Der Zeuge A. konnte nicht bestätigen, dass er gegenüber dem Beklagten mitgeteilt haben will, dass er nicht mehr bereit sei, die Tätigkeit eines Betriebsratsvorsitzenden wahrzunehmen. Aus der Aussage des Zeugen A., er halte es nicht für abwegig, so etwas gesagt zu haben, könne sich aber an konkrete Äußerungen nicht mehr erinnern, ist nicht mit der gebotenen Klarheit zu entnehmen, dass der Zeuge A. gegenüber dem Beklagten erklärt hat, dass er sein Betriebsratsamt niederlege bzw. bereits niedergelegt habe.
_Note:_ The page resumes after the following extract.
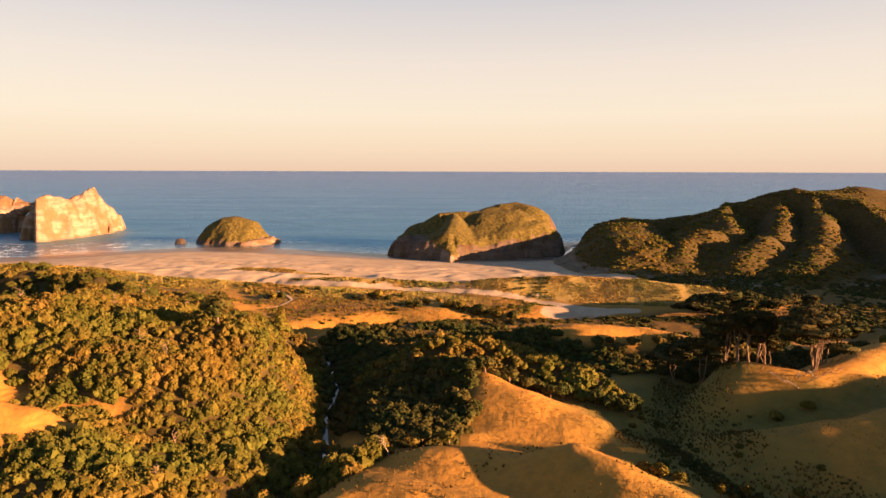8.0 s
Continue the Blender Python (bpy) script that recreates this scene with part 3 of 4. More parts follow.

Dagegen spricht insbesondere, dass der Beklagte den Zeugen A. mehrere Monate später hinsichtlich der Kündigung vom 27.04.2006 in dessen Eigenschaft als Betriebsratsvorsitzender der Schuldnerin gemäß § 102 Abs. 1 BetrVG angehört hat. In seinem Schreiben vom 27.04.2006 hat der Zeuge A. dem Beklagten auch nicht mitgeteilt, dass er die Anhörung nicht mehr für erforderlich halte, weil er sein Amt als Betriebsratsvorsitzender niedergelegt habe. Einen derartigen Hinweis enthält das Schreiben vom 27.04.2006 nicht, im Gegenteil: Der Zeuge A. hat dieses Schreiben mit "der Betriebsratsvorsitzende" unterzeichnet.

ddd.

Das Schreiben des Zeugen A. vom 20.12.2006 an den erstinstanzlichen Prozessbevollmächtigten des Beklagten ist für die Frage der Niederlegung des Betriebsratsamtes durch den Zeugen A. zum Zeitpunkt der Kündigung vom 01.08.2005 bedeutungslos.

Somit hat der Beklagte nicht bewiesen, dass der Zeuge A. vor dem 01.08.2005 sein Betriebsratsamt wirksam niedergelegt hat. Es hätte deshalb eine Anhörung des Zeugen A. gemäß § 102 Abs. 1 BetrVG vor Ausspruch der Kündigung am 01.08.2005 bedurft. Dies ist nicht geschehen, was die Unwirksamkeit der Kündigung vom 01.08.2005 gemäß § 102 Abs. 1 Satz 3 BetrVG zur Folge hat.

2.

Die Kündigung des Beklagten vom 29.12.2005 hat das Arbeitsverhältnis der Parteien nicht mit Ablauf des 12.02.2006 bzw. mit Ablauf der zutreffenden Kündigungsfrist gemäß § 113 S. 2 InsO i. V. m. § 622 Abs. 2 Nr. 1 BGB am 28.02.2006 beendet. Die Kündigung ist ebenfalls mangels zuvor erfolgter Anhörung des Betriebsrates gemäß § 102 Abs. 1 Satz 3 BetrVG unwirksam.

Auch vor dieser Kündigung hat eine Anhörung gemäß § 102 Abs. 1 BetrVG des Zeugen A. nicht stattgefunden.

Dass zum Zeitpunkt des Ausspruches der Kündigung am 29.12.2005 das Arbeitsverhältnis des Zeugen A. mit der Schuldnerin bereits beendet war, steht dem Restmandat gemäß § 21 b BetrVG nicht entgegen. Das Restmandat gemäß § 21 b BetrVG besteht solange fort, bis sämtliche betriebsverfassungsrechtlichen Aufgaben abgewickelt sind. Dies war am 29.12.2005 im Hinblick auf die Anhörung gemäß § 102 BetrVG zu der beabsichtigten Kündigung des Klägers noch nicht der Fall.

Die Berufung war deshalb zurückzuweisen.

III.

Als unterlegene Partei hat der Beklagte die Kosten des Berufungsverfahrens gemäß § 97 Abs. 1 ZPO zu tragen.

Gründe, gemäß § 72 Abs. 2 ArbGG die Revision zuzulassen, liegen nicht vor.